Franklin, always proud of his working class roots, became a successful newspaper editor and printer in Philadelphia, the leading city in the colonies. With two partners he published the Pennsylvania Chronicle, a newspaper that was known for its revolutionary sentiments and criticisms of the British policies. He became wealthy publishing Poor Richard's Almanack and The Pennsylvania Gazette. Franklin was also the printer of books for the Moravians of Bethlehem, Pennsylvania (1742 on). Franklin's printed Moravian books (printed in German) are preserved, and can be viewed, at the Moravian Archives located in Bethlehem. Franklin visited Bethlehem many times and stayed at the Moravian Sun Inn.

He played a major role in establishing the University of Pennsylvania and was elected the first president of the American Philosophical Society. Franklin became a national hero in America when as agent for several colonies he spearheaded the effort to have Parliament in London repeal the unpopular Stamp Act. An accomplished diplomat, he was widely admired among the French as American minister to Paris and was a major figure in the development of positive Franco-American relations. His efforts to secure support for the American Revolution by shipments of crucial munitions proved vital for the American war effort.

For many years he was the British postmaster for the colonies, which enabled him to set up the first national communications network. He was active in community affairs, colonial and state politics, as well as national and international affairs. From 1785 to 1788, he served as governor of Pennsylvania. Toward the end of his life, he freed his own slaves and became one of the most prominent abolitionists.

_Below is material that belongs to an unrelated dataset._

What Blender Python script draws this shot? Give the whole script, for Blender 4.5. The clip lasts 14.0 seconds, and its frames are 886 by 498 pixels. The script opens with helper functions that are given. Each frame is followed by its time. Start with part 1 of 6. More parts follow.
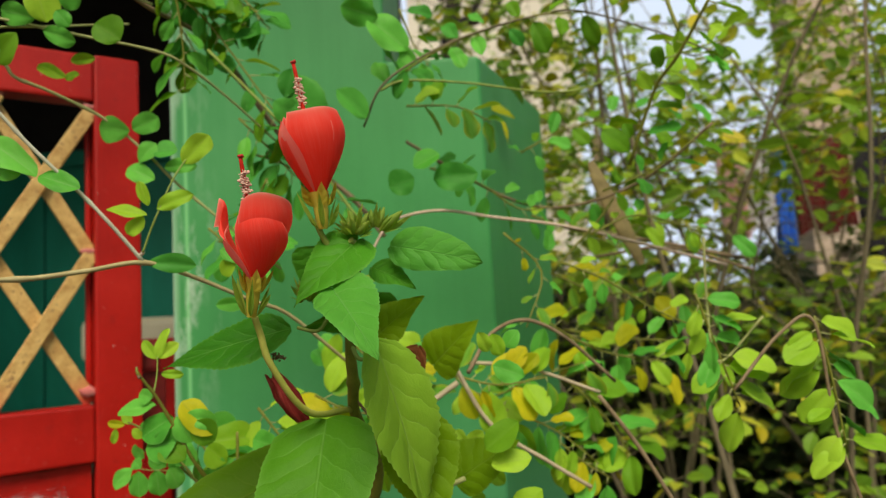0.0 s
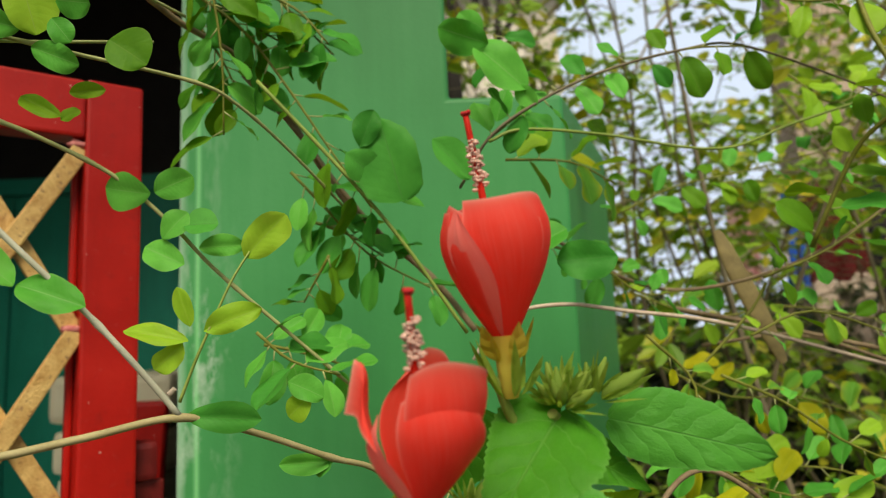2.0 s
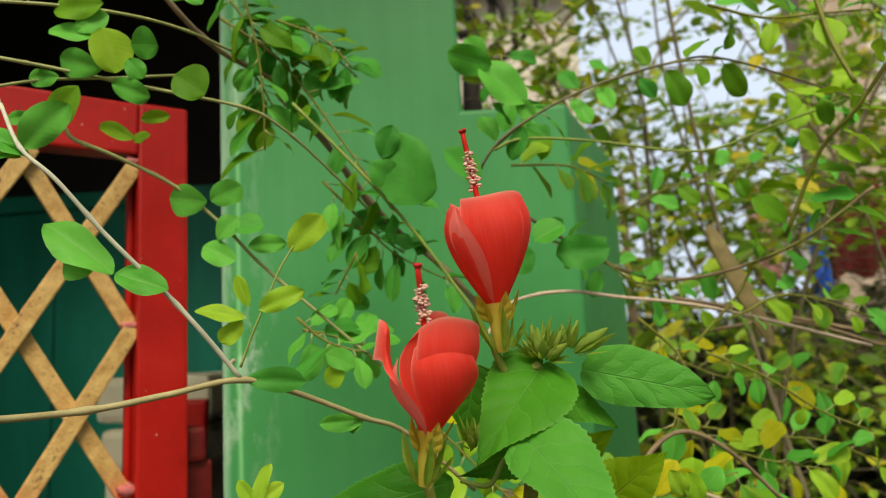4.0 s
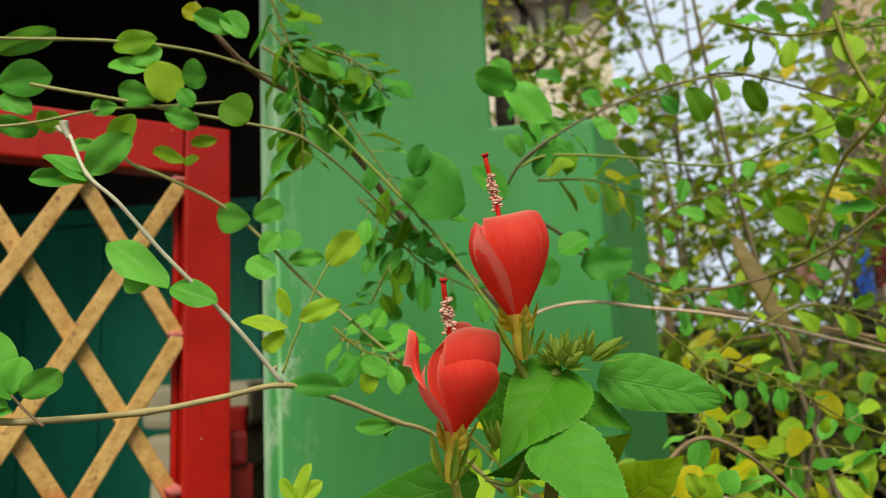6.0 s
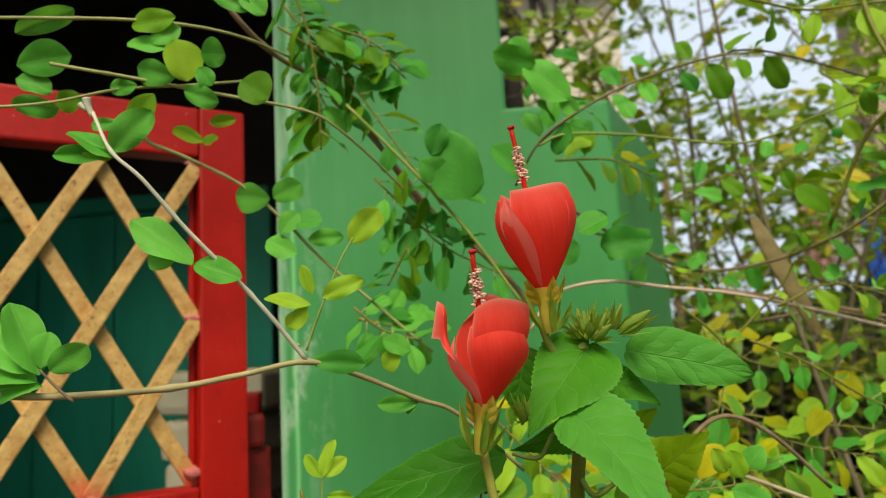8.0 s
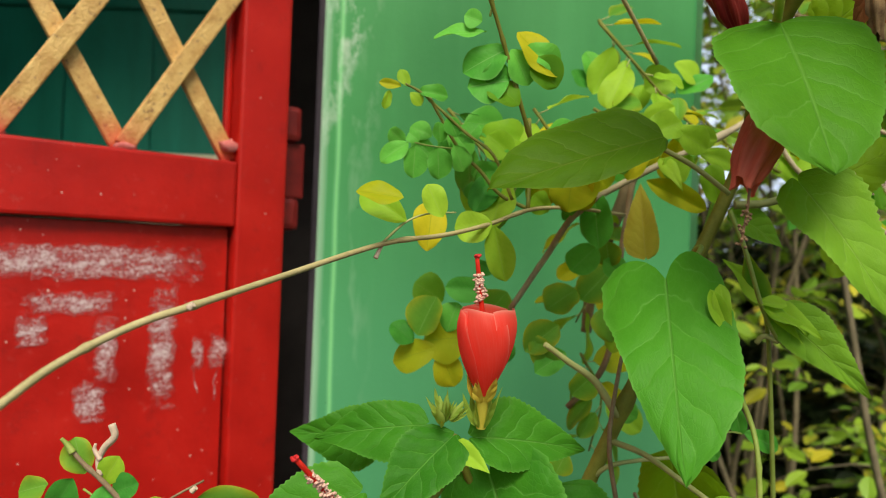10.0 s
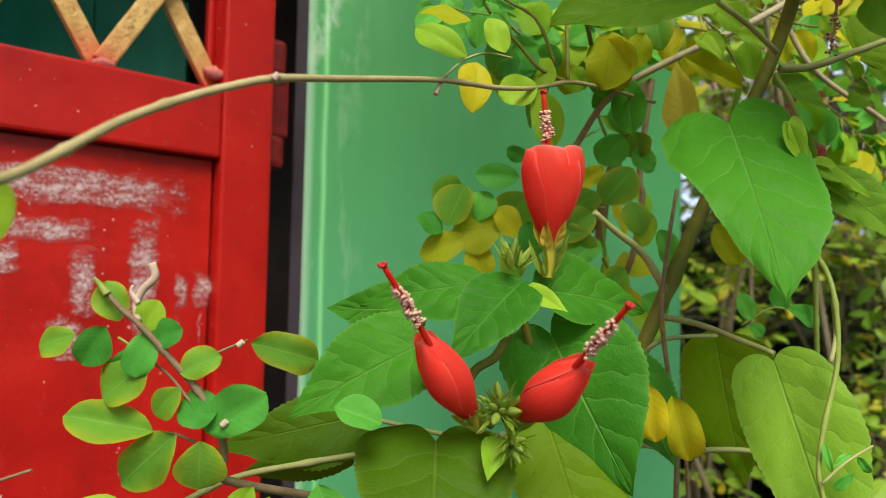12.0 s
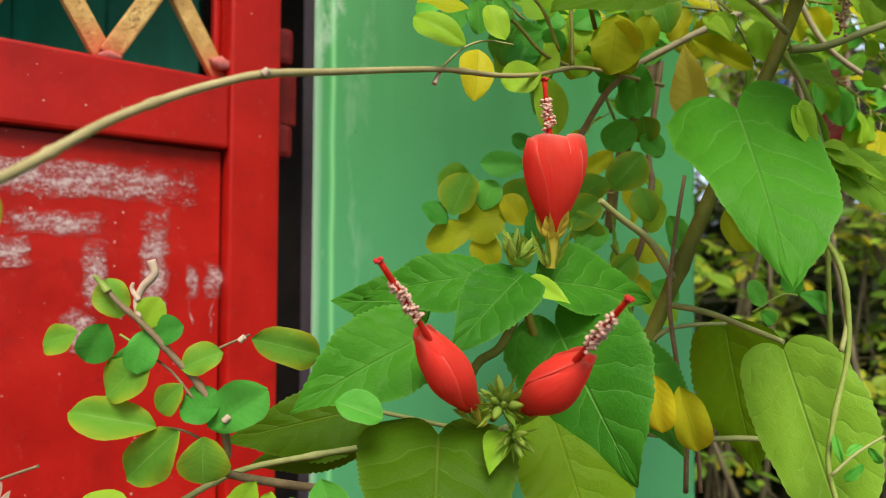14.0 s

His colorful life and legacy of scientific and political achievement, and status as one of America's most influential Founding Fathers, have seen Franklin honored on coinage and the $100 bill; warships, the names of many towns, counties, educational institutions, namesakes, and companies, and, more than two centuries after his death, countless cultural references.

Massachusetts Law

The law designating Benjamin Franklin as the official Massachusetts state inventer is found in the General Laws of Massachusetts, Part 1, Title 1, Chapter 2, Section 56

PART I ADMINISTRATION OF THE GOVERNMENT

TITLE I JURISDICTION AND EMBLEMS OF THE COMMONWEALTH, THE GENERAL COURT, STATUTES AND PUBLIC DOCUMENTS

CHAPTER 2 ARMS, GREAT SEAL AND OTHER EMBLEMS OF THE COMMONWEALTH

Section 56 Inventor of the commonwealth

Section 56. Benjamin Franklin shall be the official inventor of the commonwealth.